« Dumy Moyi » est l’occasion parfaite de rencontrer ou de retrouver le drôle d’oiseau qu’est François Chaignaud. On ne dira pas qu’il s’agit d’un solo ou d’une performance, comme on ne dirait pas cela d’un oracle de la pythie de Delphes. Il est ce danseur-danseuse prophétique qui, inspiré par on ne sait quelle exhalaison, paraît nous transmettre un message qu’il n’est pas important de comprendre. Entre le faune et l’idole dorée de la Bayadère, François Chaignaud redore le danseur de mythologie et la danse de ses rites. On ne sait jamais trop si on assiste à un cérémoniel ecclésiastique ou si on est l’objet d’une parade nuptiale.
Sous couvert de paillettes, il pointe deux éléments essentiels de la danse. Il danse des créatures monstrueusement sensuelles. On se retrouve dans cette posture de spectateur – assez juste somme toute – qui consiste à venir assister à l’exhibition de corps. Chose plus rare encore, il accorde une place fondamentale au costume. Il ne danse pas, il fait danser le costume. Il habille sa danse d’oiseaux empaillés, d’osier et de sa voix.
Son travail apparaît comme une hybridation permanente de parcelles de cultures qu’il collecte, en bon historien et chercheur qu’il est. Il semble vouloir proposer un autre rapport au spectaculaire plus ancestral ou plus avant-gardiste, à voir. Il replace le spectaculaire dans la notion d’effort physique ou de performance, mais sans être dans quelque chose de totalement démonstratif : il est – fort heureusement – trop prétentieux pour cela.

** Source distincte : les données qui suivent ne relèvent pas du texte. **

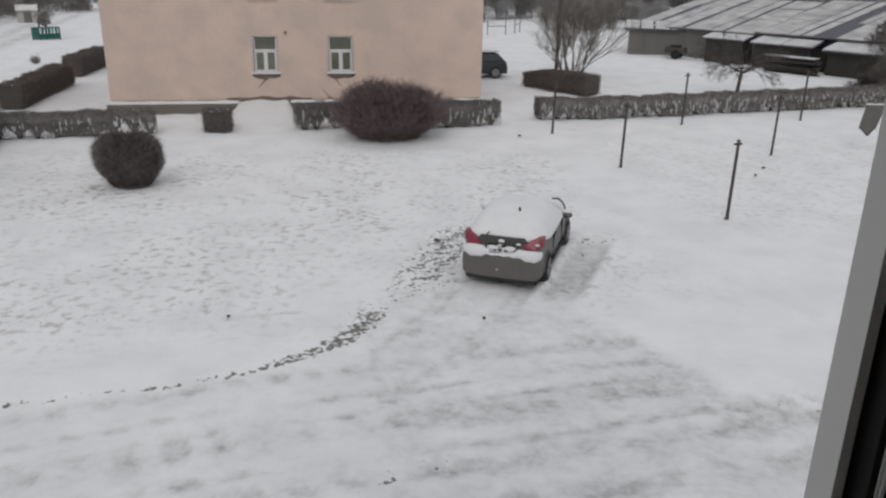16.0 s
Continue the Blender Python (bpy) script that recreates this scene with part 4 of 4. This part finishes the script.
def car_snow():
    """Thick snow over the roof, windows and bonnet, with ledges of it on the boot and bumper."""
    e = thing("car_snow", CAR_AT, CAR_TURN, "thick smooth snow lying on the parked car", "snow")
    s = Shape()
    ys = [0.085, 0.12, 0.20, 0.40, 0.72, 1.0, 1.4, 1.8, 2.15, 2.45, 2.8, 3.15, 3.5, 3.75, 3.90]
    top = [1.08, 1.16, 1.24, 1.34, 1.43, 1.47, 1.48, 1.47, 1.42, 1.29, 1.14, 1.04, 0.95, 0.85, 0.70]
    half = [0.46, 0.60, 0.74, 0.84, 0.89, 0.90, 0.90, 0.90, 0.89, 0.885, 0.88, 0.87, 0.83, 0.74, 0.60]
    edge = [1.055, 1.07, 1.10, 1.02, 0.98, 0.96, 0.965, 0.98, 0.99, 0.98, 0.92, 0.85, 0.76, 0.67, 0.60]
    m = 17
    for y, t, h, d in zip(ys, top, half, edge):
        for j in range(m):
            u = -1 + 2 * j / (m - 1)
            z = d + (t - d) * (1 - abs(u) ** 4.2)
            wob = 0.010 * math.sin(7 * y + 5 * u) + 0.007 * math.sin(13 * u + 3 * y)
            ragged = 0.022 * math.sin(17 * u) + 0.015 * math.sin(41 * u + 1) if y < 0.11 else 0
            s.v.append((h * u * (1 + 0.015 * math.sin(9 * y)), y, z + wob + ragged))
    for y, t, h, d in zip(ys, top, half, edge):
        for j in range(m):
            u = -1 + 2 * j / (m - 1)
            s.v.append((h * u * 0.97, y + 0.01, d - 0.05 - 0.02 * math.sin(12 * y) * (abs(u) > 0.8)))
    n = len(ys)
    s.f = [(i * m + j, i * m + j + 1, (i + 1) * m + j + 1, (i + 1) * m + j) for i in range(n - 1) for j in range(m - 1)]
    o = n * m
    s.f += [(o + i * m + j, o + (i + 1) * m + j, o + (i + 1) * m + j + 1, o + i * m + j + 1) for i in range(n - 1) for j in range(m - 1)]
    s.f += [(j, o + j, o + j + 1, j + 1) for j in range(m - 1)] + [((n - 1) * m + j, (n - 1) * m + j + 1, o + (n - 1) * m + j + 1, o + (n - 1) * m + j) for j in range(m - 1)]
    s.f += [(i * m, (i + 1) * m, o + (i + 1) * m, o + i * m) for i in range(n - 1)] + [(i * m + m - 1, o + i * m + m - 1, o + (i + 1) * m + m - 1, (i + 1) * m + m - 1) for i in range(n - 1)]
    cover = s.make("snow_cover", SNOW, e, smooth=True)
    mod = cover.modifiers.new("soft", "SUBSURF")
    mod.levels = mod.render_levels = 2
    # the bank on the bumper: deep at both corners, thin below the plate
    b = Shape()
    cols, ring = 48, 9
    for i in range(cols + 1):
        u = -1 + 2 * i / cols
        x = 0.835 * u
        corner = min(max((abs(u) - 0.28) / 0.16, 0), 1)
        wrap = max(0, abs(u) - 0.82) / 0.18
        y0 = -0.115 + 0.16 * wrap ** 2
        lo = 0.715 - 0.075 * corner * (0.55 + 0.45 * math.sin(9 * u + 1.0)) - 0.012 * math.sin(23 * u)
        hi = 0.765 + 0.125 * corner + 0.012 * math.sin(7 * u) - 0.05 * wrap
        yb = 0.03 + 0.12 * wrap
        for k in range(ring):
            a = math.pi * 2 * k / ring
            cy, cz = (y0 + yb) / 2, (lo + hi) / 2
            b.v.append((x, cy + (yb - y0) / 2 * math.copysign(abs(math.cos(a)) ** 0.6, math.cos(a)), cz + (hi - lo) / 2 * math.copysign(abs(math.sin(a)) ** 0.6, math.sin(a))))
    b.f = [(i * ring + k, (i + 1) * ring + k, (i + 1) * ring + (k + 1) % ring, i * ring + (k + 1) % ring) for i in range(cols) for k in range(ring)]
    b.f += [tuple(range(ring)), tuple(cols * ring + k for k in reversed(range(ring)))]
    b.make("bumper_snow", SNOW, e, smooth=True)
    random.seed(3)
    for x, y, z, rx, rz in ((-0.17, -0.05, 0.88, 0.12, 0.045), (0.19, -0.05, 0.885, 0.13, 0.05), (0.0, -0.03, 1.03, 0.07, 0.03), (-0.03, -0.045, 0.93, 0.05, 0.02), (0.36, -0.02, 0.99, 0.06, 0.02), (0.74, 0.03, 1.0, 0.05, 0.015), (-0.27, -0.04, 0.80, 0.05, 0.05)):
        Shape().blob((x, y, z), rx, 0.035, rz, 6, 11, 0.14).make("snow_lump", SNOW, e, smooth=True)
    return e


car_snow()


def dark_car():
    e = thing("dark_estate_car", (11.15, 45.7, ground_z(11, 45.7)), 90.0, "dark estate car parked behind the house", "car")
    low = 0.24
    prof = lambda hw, shoulder, hr, top: [(hw * 0.9, low), (hw, 0.45), (hw * 0.98, shoulder - 0.05), (hw * 0.94, shoulder), (hr, (shoulder + top) / 2 + 0.03), (hr * 0.86, top - 0.03), (hr * 0.5, top)]
    b = car_mesh([(0, prof(0.72, 0.62, 0.6, 0.66)), (0.1, prof(0.83, 0.84, 0.7, 0.93)), (0.5, prof(0.86, 0.9, 0.66, 1.33)), (0.9, prof(0.87, 0.9, 0.63, 1.44)), (2.2, prof(0.87, 0.9, 0.62, 1.45)), (2.9, prof(0.87, 0.89, 0.66, 1.1)), (3.8, prof(0.83, 0.76, 0.66, 0.84)), (4.2, prof(0.7, 0.58, 0.55, 0.63))]).make("body", PAINT_DARK, e, smooth=True)
    g = glass_pane("estate_glass", (0.05, 0.055, 0.06))
    for sx in (-1, 1):
        q = Shape()
        pts = [(0.83, 0.45, 0.95), (0.83, 2.65, 0.95), (0.66, 2.2, 1.32), (0.66, 0.75, 1.32)]
        q.v = [(sx * (x + 0.02), y, z) for x, y, z in pts] + [(sx * (x - 0.03), y, z) for x, y, z in pts]
        q.f = [(0, 1, 2, 3), (7, 6, 5, 4)] + [(i, 4 + i, 4 + (i + 1) % 4, (i + 1) % 4) for i in range(4)]
        q.make("side_window", g, e)
        for cy in (0.72, 3.3):
            wheel(e, sx * 0.80, cy, 0.32)
    Shape().box(-0.6, 0.6, 0.5, 2.3, 1.43, 1.49).make("roof_snow", SNOW, e, bevel=0.02)


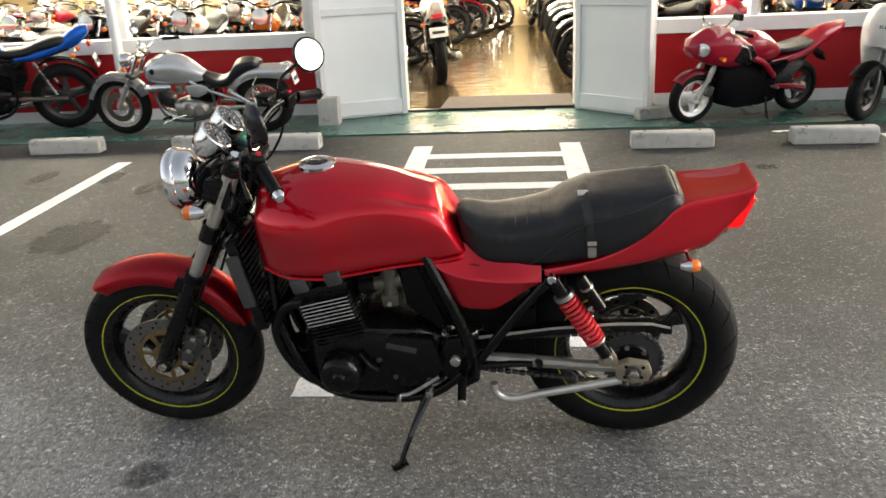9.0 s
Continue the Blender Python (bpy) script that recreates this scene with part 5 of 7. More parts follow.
res = bp("brake_reservoir", box(0.045, 0.050, 0.030, pose(1.068, -0.170, 1.062, 0, 0, -20), 0.006), BLACK, "brake fluid reservoir", steer=2)
bp("reservoir_lid", box(0.047, 0.052, 0.006, pose(1.068, -0.170, 1.079, 0, 0, -20), 0.002), PLASTIC, "black reservoir lid", res, 2)
for i, pts in enumerate((
    [(1.055, 0.20, 1.03), (1.12, 0.15, 1.00), (1.17, 0.08, 0.96), (1.17, 0.03, 0.86), (1.08, 0.06, 0.75), (0.95, 0.10, 0.60)],
    [(1.05, -0.20, 1.03), (1.10, -0.20, 0.98), (1.13, -0.19, 0.90), (1.15, -0.12, 0.84), (1.20, -0.06, 0.78)],
    [(1.04, -0.215, 1.03), (1.07, -0.235, 0.93), (1.12, -0.21, 0.86), (1.16, -0.10, 0.88)],
    [(1.03, 0.23, 1.02), (1.09, 0.17, 0.985), (1.13, 0.09, 0.97), (1.12, 0.03, 0.93), (1.02, 0.05, 0.80)],
    [(1.16, 0.03, 0.99), (1.24, 0.05, 0.93), (1.20, 0.06, 0.80), (1.12, 0.05, 0.70)],
    [(1.16, -0.06, 0.99), (1.22, -0.08, 0.95), (1.20, -0.05, 0.86)],
    [(1.14, 0.06, 0.97), (1.19, 0.10, 0.93), (1.22, 0.04, 0.88)],
)):
    bp("cable", tube(pts, 0.0045, 6), PLASTIC, "", None, True)

# ---- other motorcycles ----
def simple_wheel(top, x, R, w, rim_r, rim_mat, spokes, disc=True):
    t = part("tyre", at(lathe(tyre_profile(R, rim_r, w, 10), 36, None, close=True), x, 0, R), RUBBER, top)
    hw = 0.36 * w
    r = part("rim", at(lathe([(rim_r + 0.002, -hw), (rim_r - 0.02, -hw * 0.6), (rim_r - 0.02, hw * 0.6), (rim_r + 0.002, hw), (rim_r - 0.03, hw * 0.5), (rim_r - 0.03, -hw * 0.5)], 36, None, close=True), x, 0, R), rim_mat, top)
    if spokes > 8:
        bms = []
        for i in range(spokes):
            a = 2 * math.pi * i / spokes
            b = a + (0.25 if i % 2 else -0.25)
            s = 0.03 if i % 4 < 2 else -0.03
            bms.append(tube([(0.03 * math.cos(b), s, 0.03 * math.sin(b)), ((rim_r - 0.02) * math.cos(a), 0, (rim_r - 0.02) * math.sin(a))], 0.0022, 4, smooth=False))
        part("spokes", at(merge(*bms), x, 0, R), CHROME, r)
    else:
        for sp in cast_spokes(0.03, rim_r - 0.02, spokes, 0.018, 0.4):
            part("spoke", at(sp, x, 0, R), rim_mat, r)
    part("hub", at(drum((0, -0.055, 0), (0, 0.055, 0), 0.038, 16), x, 0, R), rim_mat, r)
    if disc:
        part("brake_disc", at(ring_mesh(0.08, 0.13, 0.062, 0.066, 32), x, 0, R), DISCM, r)
    return t


def arc_guard(cx, cz, r, a0, a1, w, n=14, drop=0.03):
    bm = bmesh.new()
    rows = []
    for i in range(n + 1):
        a = radians(a0 + (a1 - a0) * i / n)
        row = []
        for y, d in ((-w, -drop), (-w * 0.92, -drop * 0.3), (-w * 0.55, 0), (0, drop * 0.25), (w * 0.55, 0), (w * 0.92, -drop * 0.3), (w, -drop)):
            row.append(bm.verts.new((cx + (r + d) * math.cos(a), y, cz + (r + d) * math.sin(a))))
        rows.append(row)
    for p, q in zip(rows, rows[1:]):
        for k in range(len(p) - 1):
            bm.faces.new((p[k], p[k + 1], q[k + 1], q[k]))
    bmesh.ops.solidify(bm, geom=bm.faces[:], thickness=0.004)
    return bm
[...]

Le rire du public vient de la surprise ou de la gêne, mais il retentit toujours dans ce climat où l’on ne sait si on est face à un interprète parfaitement sincère ou bien s’il y a de la blague dans tout cela. Je pencherais pour la sincérité la plus totale – mais qui sait ? Entre hydre et bacchante, François Chaignaud a encore sur ce spectacle la justesse de l’humour qui glisse, judicieusement, dans la tête du spectateur le bénéfice du doute.